Hasn't it been years since DRMs were last used for music?


I think it's overkill for some use cases where lossy compression does a sufficiently good job. Most people can't consistently distinguish between high bit-rate lossy encodings and their original source material most of the time. Streaming FLAC will gobble a lot of bandwidth, and some people might find that to be a problem, especially on a capped data plan.


This answer is just being contrary to be contrary. 'Most people' can't distinguish 1080p from 4k from 6 ft away, yet people still stream 4k content, which 'gobbles bandwidth' too.


>'Most people' can't distinguish 1080p from 4k from 6 ft away

6ft away (and screen size) being key. From up close, everyone can and the difference is obvious. Whereas with lossy audio, a well encoded track will sound transparent to ~99% of people, no matter how they listen or what equipment they use.

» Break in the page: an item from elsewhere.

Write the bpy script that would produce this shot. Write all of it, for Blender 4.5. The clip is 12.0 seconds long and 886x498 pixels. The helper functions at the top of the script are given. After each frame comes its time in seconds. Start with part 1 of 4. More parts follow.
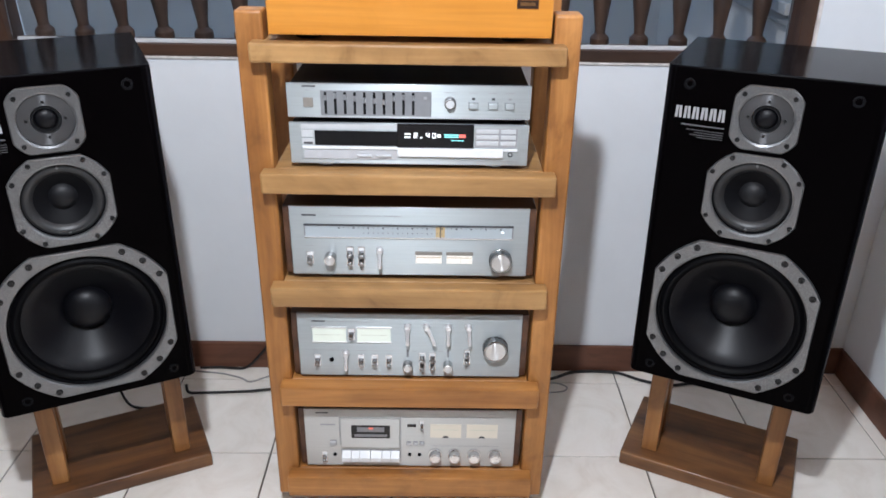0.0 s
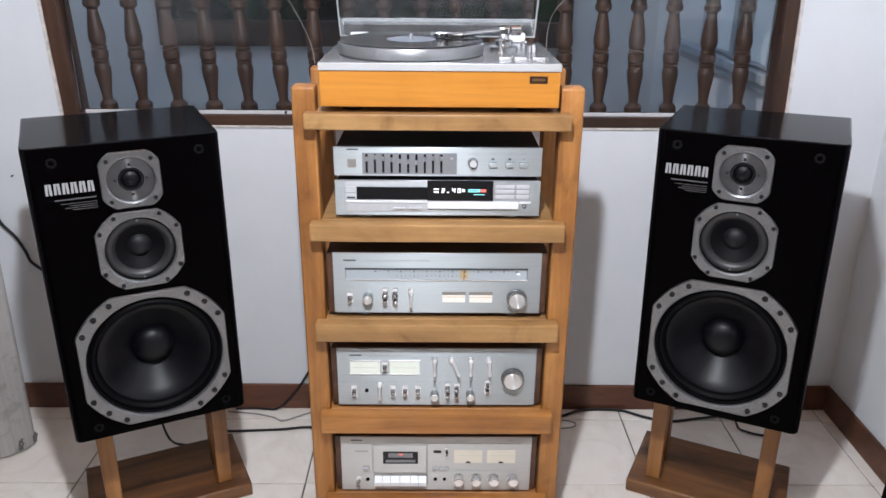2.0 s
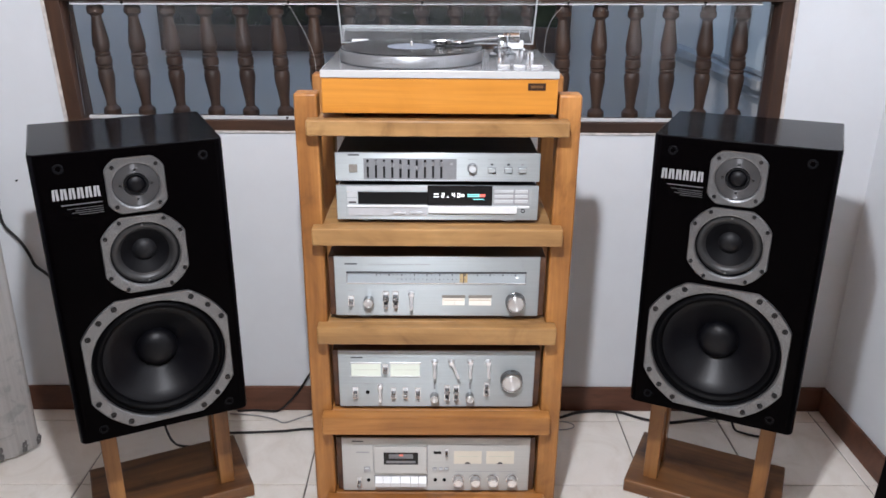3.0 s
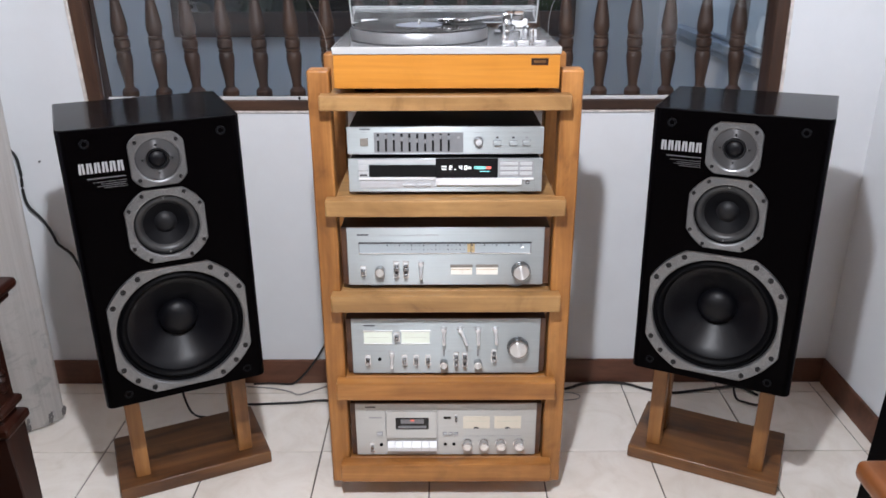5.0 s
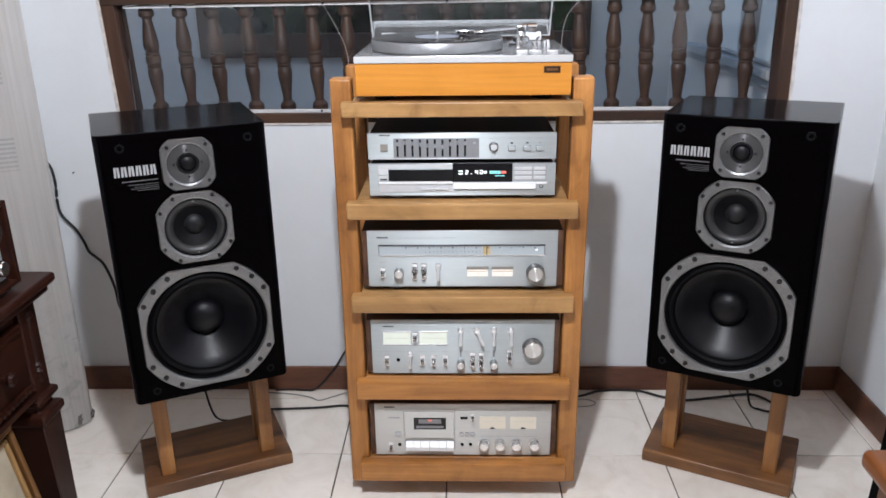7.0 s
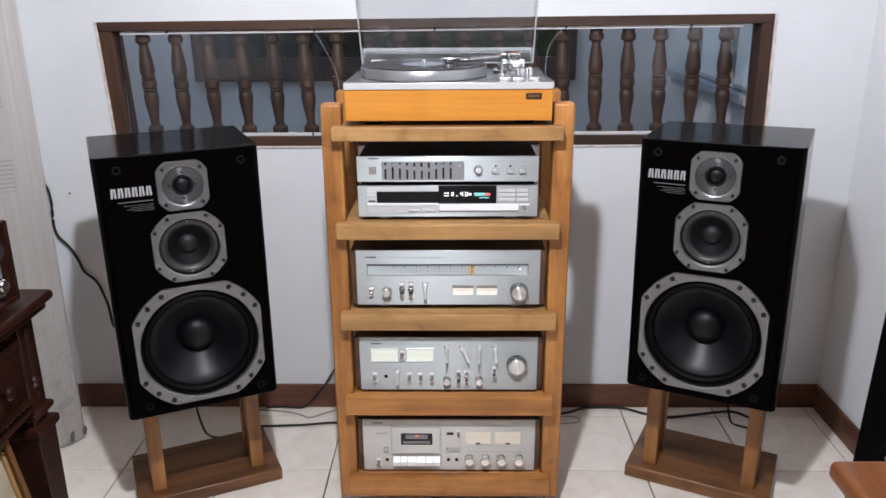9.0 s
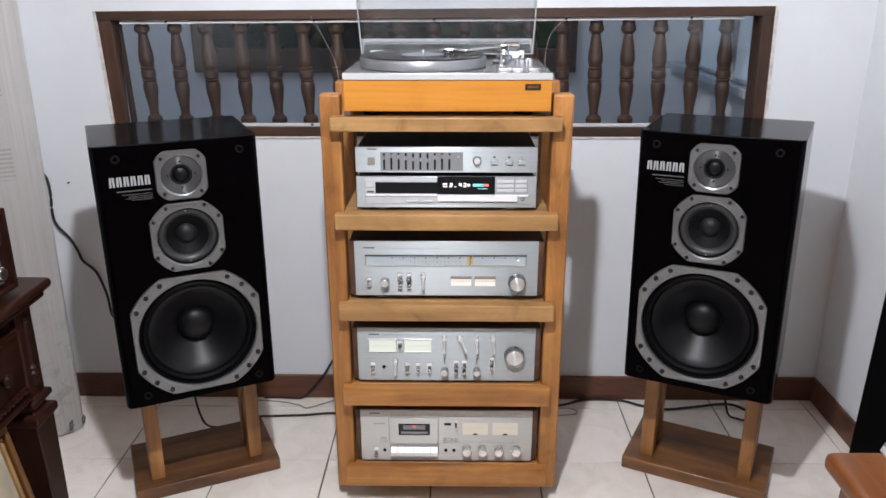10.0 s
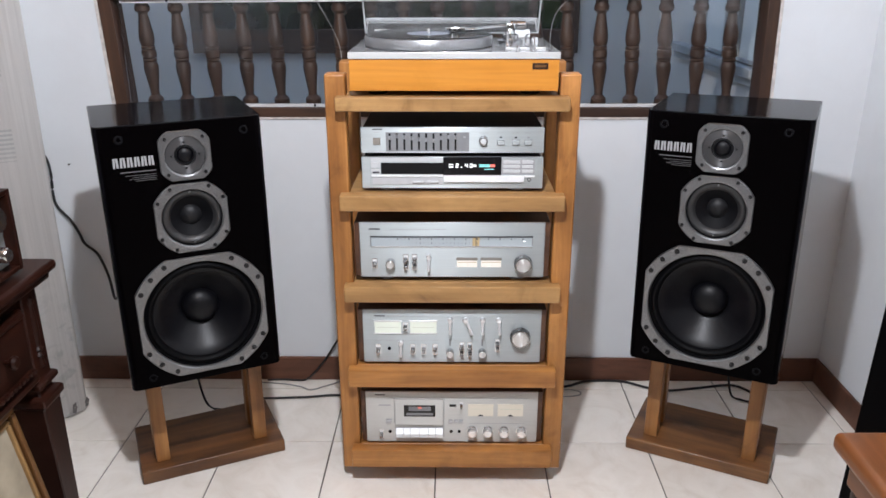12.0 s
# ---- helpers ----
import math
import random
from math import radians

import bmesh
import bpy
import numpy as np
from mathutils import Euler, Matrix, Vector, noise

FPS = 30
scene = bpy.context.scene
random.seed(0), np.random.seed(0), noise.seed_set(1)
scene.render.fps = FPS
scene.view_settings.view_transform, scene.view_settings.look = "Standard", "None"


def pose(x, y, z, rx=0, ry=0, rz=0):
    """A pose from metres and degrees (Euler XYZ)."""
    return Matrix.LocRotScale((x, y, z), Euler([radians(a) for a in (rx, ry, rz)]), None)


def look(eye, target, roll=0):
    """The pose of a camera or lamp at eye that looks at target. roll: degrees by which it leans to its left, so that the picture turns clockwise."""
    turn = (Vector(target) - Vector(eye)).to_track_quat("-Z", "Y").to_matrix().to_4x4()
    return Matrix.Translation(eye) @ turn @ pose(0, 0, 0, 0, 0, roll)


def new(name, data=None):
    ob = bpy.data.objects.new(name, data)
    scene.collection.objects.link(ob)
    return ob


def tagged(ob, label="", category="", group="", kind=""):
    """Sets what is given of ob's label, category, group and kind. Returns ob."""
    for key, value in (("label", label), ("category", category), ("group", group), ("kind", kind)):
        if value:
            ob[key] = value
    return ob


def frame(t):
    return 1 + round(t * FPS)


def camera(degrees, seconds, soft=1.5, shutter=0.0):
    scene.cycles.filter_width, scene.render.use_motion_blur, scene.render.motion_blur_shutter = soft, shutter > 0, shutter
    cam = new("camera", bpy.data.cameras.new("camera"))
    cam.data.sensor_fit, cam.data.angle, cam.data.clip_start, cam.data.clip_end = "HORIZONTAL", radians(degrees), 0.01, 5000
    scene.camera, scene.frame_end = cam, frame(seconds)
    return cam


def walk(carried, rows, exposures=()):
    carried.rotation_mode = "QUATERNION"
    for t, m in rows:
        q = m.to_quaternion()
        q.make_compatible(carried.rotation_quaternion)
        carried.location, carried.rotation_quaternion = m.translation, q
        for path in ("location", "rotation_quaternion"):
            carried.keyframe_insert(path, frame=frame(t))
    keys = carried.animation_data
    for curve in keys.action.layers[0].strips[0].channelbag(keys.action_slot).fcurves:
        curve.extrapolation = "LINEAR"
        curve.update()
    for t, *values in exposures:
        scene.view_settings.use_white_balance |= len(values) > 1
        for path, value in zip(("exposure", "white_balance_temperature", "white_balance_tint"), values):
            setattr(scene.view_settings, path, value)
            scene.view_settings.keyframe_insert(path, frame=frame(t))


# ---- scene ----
cam = camera(58.9, 12.0, 1.6, 0.5)
PATH = [
    (0, (0.048, -1.301, 1.269), (0.067, 0.496, 0.39), 1.0),
    (0.5, (0.039, -1.345, 1.274), (0.047, 0.475, 0.446), 0.6),
    (1, (0.015, -1.411, 1.285), (0.024, 0.419, 0.478), 0.5),
    (1.5, (0.0, -1.48, 1.301), (0.011, 0.372, 0.547), 0.5),
    (2, (-0.002, -1.51, 1.313), (0.015, 0.353, 0.586), 0.5),
    (2.5, (-0.002, -1.525, 1.32), (0.019, 0.342, 0.601), 0.5),
    (4.3, (-0.018, -1.576, 1.329), (0.0, 0.286, 0.601), 0.5),
    (4.5, (-0.011, -1.59, 1.317), (-0.002, 0.274, 0.591), 0.0),
    (5, (-0.003, -1.612, 1.309), (-0.006, 0.245, 0.566), -0.2),
    (5.5, (0.0, -1.646, 1.306), (-0.02, 0.204, 0.548), -0.3),
    (6, (0.004, -1.656, 1.29), (-0.034, 0.191, 0.524), -0.6),
    (6.5, (0.002, -1.662, 1.276), (-0.046, 0.189, 0.52), -0.8),
    (7, (0.002, -1.689, 1.28), (-0.049, 0.191, 0.601), -0.7),
    (9, (0.017, -1.745, 1.296), (-0.014, 0.154, 0.667), -0.4),
    (9.5, (0.021, -1.75, 1.294), (-0.007, 0.146, 0.659), -0.1),
    (10, (0.021, -1.748, 1.291), (-0.01, 0.145, 0.646), -0.1),
    (10.5, (0.017, -1.745, 1.287), (-0.016, 0.143, 0.63), -0.1),
    (11, (0.011, -1.748, 1.286), (-0.02, 0.138, 0.622), -0.1),
    (11.5, (0.0, -1.747, 1.283), (-0.025, 0.136, 0.61), -0.1),
    (12, (-0.001, -1.741, 1.283), (-0.023, 0.138, 0.598), -0.1),
]
walk(cam, [(t, look(eye, target, roll)) for t, eye, target, roll in PATH],
     [(0, 0.05, 6220, 10), (1.5, 0.04, 6300, 11), (2.5, 0.02, 6450, 13), (4.5, 0.03, 6480, 13), (6.5, 0.03, 6420, 11), (9.0, -0.04, 6570, 13), (12.0, 0.0, 6500, 12)])

# ---------------------------------------------------------------- light
world = bpy.data.worlds.new("dusk_sky")
scene.world = world
world.use_nodes = True
wnt = world.node_tree
wbg = wnt.nodes["Background"]
sky = wnt.nodes.new("ShaderNodeTexSky")
sky.sky_type = "NISHITA"
sky.sun_disc = False
sky.sun_elevation = radians(22)
sky.sun_rotation = radians(180)
wnt.links.new(sky.outputs[0], wbg.inputs[0])
wbg.inputs[1].default_value = 0.85

LAMP = (-0.085, -1.09, 1.91)
lamp_data = bpy.data.lights.new("pendant_bulb_light", "POINT")
lamp_data.shadow_soft_size = 0.032
lamp_data.energy = 126
lamp_data.color = (0.891, 0.934, 0.996)
lamp_ob = new("pendant_bulb_light", lamp_data)
lamp_ob.matrix_world = pose(*LAMP)
scene.view_settings.exposure = 0.0


# ---------------------------------------------------------------- materials
def make_mat(name, rough=0.5, metal=0.0, base=(0.5, 0.5, 0.5), spec=0.5):
    m = bpy.data.materials.new(name)
    m.use_nodes = True
    nt = m.node_tree
    b = nt.nodes["Principled BSDF"]
    b.inputs["Base Color"].default_value = (*base, 1)
    b.inputs["Roughness"].default_value = rough
    b.inputs["Metallic"].default_value = metal
    b.inputs["Specular IOR Level"].default_value = spec
    return m, nt, b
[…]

Digital audio is pretty much a solved problem in terms of transparent encoding. Consumer digital video still has a long way to go.

(That said, I do support the use of FLAC, just for that extra safety and because it doesn't really cost too much.)


Is say most people not being able to feel the difference between 1080 and 4K to be inaccurate. I'm always seeing people look at 4K video after watching 1080 content and remarking how crisper it is. Of course there is a very large majority of people where what they have is good enough. When the iPhone went retina people argued that the extra pixels won't make a difference. Then they tried it. Now look where we are.


I found it a perfectly valid comment that illustrates the trade-offs that developers who have to code in support for the format would make, trade-offs that content streamers debating their codec choices would make, and trade-offs that consumers choosing their preferred format would make. Historically while streaming, lossy has been 'good enough' for reasons other than nothing else was supported.


On youtube the 4k stream has a higher bitrate which means even if you're watching it downscaled to 1080p the quality will be far better.